◆ **Description of the task**
Transcribe exactly the lines from the one holding "for t, *values" to the end of the data below, including both of those lines and no others.

◆ **Saved entries**
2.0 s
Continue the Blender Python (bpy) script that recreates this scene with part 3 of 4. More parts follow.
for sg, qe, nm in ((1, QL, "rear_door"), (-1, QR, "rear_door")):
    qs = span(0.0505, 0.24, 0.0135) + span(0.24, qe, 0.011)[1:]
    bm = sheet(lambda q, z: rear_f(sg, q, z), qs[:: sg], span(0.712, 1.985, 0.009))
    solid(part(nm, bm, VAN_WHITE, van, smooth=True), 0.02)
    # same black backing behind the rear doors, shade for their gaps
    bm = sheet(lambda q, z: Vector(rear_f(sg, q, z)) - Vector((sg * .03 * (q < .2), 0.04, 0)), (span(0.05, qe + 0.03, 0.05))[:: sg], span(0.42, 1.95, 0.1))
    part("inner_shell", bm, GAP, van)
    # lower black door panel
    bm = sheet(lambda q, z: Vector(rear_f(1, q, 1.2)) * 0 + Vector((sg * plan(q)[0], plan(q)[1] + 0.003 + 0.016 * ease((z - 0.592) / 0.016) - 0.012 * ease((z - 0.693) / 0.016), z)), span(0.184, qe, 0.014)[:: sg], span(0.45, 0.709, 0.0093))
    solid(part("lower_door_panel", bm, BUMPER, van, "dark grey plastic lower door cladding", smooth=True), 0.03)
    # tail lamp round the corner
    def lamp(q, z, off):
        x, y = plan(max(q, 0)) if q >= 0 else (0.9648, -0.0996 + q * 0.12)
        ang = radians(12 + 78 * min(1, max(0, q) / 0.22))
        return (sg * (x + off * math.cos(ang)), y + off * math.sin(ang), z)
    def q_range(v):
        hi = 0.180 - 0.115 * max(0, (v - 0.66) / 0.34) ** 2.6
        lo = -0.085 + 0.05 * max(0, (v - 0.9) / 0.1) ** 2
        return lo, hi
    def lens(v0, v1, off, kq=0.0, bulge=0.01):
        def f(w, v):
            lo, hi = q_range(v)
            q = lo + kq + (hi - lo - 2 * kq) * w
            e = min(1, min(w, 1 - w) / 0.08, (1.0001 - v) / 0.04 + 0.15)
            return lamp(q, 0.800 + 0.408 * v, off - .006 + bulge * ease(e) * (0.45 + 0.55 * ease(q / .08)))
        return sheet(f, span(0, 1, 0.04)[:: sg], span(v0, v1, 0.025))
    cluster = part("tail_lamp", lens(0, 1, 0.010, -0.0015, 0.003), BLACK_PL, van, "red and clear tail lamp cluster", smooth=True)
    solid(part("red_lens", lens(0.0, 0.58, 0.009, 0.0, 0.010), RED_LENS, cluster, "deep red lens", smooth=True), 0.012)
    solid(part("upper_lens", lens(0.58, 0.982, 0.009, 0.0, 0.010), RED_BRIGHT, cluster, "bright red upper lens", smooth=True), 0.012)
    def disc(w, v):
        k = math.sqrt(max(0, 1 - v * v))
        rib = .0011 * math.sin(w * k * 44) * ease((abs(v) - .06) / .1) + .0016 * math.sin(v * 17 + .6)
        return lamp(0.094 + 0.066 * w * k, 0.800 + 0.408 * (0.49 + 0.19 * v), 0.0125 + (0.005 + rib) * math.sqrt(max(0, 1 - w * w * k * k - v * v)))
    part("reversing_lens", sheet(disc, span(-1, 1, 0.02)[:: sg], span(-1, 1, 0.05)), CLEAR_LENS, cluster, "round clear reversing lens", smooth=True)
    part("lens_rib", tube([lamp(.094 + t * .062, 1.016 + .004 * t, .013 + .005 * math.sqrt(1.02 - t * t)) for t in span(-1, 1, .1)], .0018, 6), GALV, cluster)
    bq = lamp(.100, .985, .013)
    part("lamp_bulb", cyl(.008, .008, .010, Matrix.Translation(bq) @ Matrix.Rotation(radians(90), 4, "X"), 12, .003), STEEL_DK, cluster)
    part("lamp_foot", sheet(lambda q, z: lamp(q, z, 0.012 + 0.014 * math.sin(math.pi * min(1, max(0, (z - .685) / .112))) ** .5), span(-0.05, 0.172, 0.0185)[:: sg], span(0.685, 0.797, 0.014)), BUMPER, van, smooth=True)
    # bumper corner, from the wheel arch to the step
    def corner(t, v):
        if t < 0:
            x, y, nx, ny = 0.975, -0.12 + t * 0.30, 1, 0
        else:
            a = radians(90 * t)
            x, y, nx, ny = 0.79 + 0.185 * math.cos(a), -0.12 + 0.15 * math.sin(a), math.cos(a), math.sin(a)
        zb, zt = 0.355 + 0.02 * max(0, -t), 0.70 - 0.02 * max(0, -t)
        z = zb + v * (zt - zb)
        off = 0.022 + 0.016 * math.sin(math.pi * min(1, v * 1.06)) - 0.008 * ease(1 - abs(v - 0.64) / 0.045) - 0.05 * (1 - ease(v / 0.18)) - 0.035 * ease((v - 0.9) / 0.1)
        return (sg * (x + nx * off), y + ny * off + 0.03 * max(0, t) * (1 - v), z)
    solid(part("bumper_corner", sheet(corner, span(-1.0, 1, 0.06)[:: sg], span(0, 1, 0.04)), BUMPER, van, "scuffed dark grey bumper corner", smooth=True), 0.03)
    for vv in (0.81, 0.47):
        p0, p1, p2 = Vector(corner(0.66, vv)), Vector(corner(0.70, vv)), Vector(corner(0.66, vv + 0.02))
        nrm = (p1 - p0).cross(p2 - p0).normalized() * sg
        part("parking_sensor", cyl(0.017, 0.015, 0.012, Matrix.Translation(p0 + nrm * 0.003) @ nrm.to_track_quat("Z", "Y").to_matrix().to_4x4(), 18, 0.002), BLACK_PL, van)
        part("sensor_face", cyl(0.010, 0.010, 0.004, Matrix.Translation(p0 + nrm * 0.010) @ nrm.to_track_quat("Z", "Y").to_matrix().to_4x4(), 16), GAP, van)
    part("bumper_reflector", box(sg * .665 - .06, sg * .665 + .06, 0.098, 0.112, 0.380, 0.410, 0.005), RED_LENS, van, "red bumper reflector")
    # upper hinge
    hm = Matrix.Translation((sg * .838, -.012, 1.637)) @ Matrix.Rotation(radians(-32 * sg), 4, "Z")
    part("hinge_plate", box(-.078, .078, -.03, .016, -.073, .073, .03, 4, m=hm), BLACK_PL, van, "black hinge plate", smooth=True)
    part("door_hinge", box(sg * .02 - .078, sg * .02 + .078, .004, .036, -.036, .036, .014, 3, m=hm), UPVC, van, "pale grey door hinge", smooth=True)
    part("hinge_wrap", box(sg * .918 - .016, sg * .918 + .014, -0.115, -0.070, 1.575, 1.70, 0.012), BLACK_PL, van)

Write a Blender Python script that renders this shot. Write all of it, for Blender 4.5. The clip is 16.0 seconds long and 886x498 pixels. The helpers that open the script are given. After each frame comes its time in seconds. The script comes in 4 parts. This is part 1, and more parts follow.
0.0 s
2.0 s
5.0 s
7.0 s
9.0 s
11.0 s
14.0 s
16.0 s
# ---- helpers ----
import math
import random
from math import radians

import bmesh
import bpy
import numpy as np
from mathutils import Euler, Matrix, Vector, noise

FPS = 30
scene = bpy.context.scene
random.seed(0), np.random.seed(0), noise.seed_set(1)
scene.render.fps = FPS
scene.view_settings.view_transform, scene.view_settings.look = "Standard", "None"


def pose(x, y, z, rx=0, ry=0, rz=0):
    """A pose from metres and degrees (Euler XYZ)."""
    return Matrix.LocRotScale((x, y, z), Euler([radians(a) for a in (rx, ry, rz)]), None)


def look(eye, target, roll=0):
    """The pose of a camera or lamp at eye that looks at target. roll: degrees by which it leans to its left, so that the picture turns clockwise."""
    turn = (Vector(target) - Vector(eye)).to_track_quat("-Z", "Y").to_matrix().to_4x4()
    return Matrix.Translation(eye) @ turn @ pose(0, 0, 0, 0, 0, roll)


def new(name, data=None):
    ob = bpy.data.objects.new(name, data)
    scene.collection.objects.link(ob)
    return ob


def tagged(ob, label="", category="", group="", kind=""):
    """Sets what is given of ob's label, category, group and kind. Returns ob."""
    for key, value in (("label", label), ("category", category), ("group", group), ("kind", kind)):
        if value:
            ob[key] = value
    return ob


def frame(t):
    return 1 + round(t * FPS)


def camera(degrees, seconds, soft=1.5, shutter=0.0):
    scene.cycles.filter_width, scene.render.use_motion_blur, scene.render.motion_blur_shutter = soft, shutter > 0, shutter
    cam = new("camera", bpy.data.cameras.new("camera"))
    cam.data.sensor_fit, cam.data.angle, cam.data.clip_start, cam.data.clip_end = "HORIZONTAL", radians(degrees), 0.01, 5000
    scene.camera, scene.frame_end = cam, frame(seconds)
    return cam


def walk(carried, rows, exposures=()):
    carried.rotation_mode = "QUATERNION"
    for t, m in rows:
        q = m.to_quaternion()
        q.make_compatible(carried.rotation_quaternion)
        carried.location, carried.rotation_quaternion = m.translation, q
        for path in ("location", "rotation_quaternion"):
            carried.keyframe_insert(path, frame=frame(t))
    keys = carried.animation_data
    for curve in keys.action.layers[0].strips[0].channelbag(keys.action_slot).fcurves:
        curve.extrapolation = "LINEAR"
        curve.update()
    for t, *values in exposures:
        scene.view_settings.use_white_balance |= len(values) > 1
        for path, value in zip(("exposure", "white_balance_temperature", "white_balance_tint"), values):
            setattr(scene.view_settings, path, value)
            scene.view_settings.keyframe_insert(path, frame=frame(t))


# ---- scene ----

◆ **Final answer**
    for t, *values in exposures:
        scene.view_settings.use_white_balance |= len(values) > 1
        for path, value in zip(("exposure", "white_balance_temperature", "white_balance_tint"), values):
            setattr(scene.view_settings, path, value)
            scene.view_settings.keyframe_insert(path, frame=frame(t))


# ---- scene ----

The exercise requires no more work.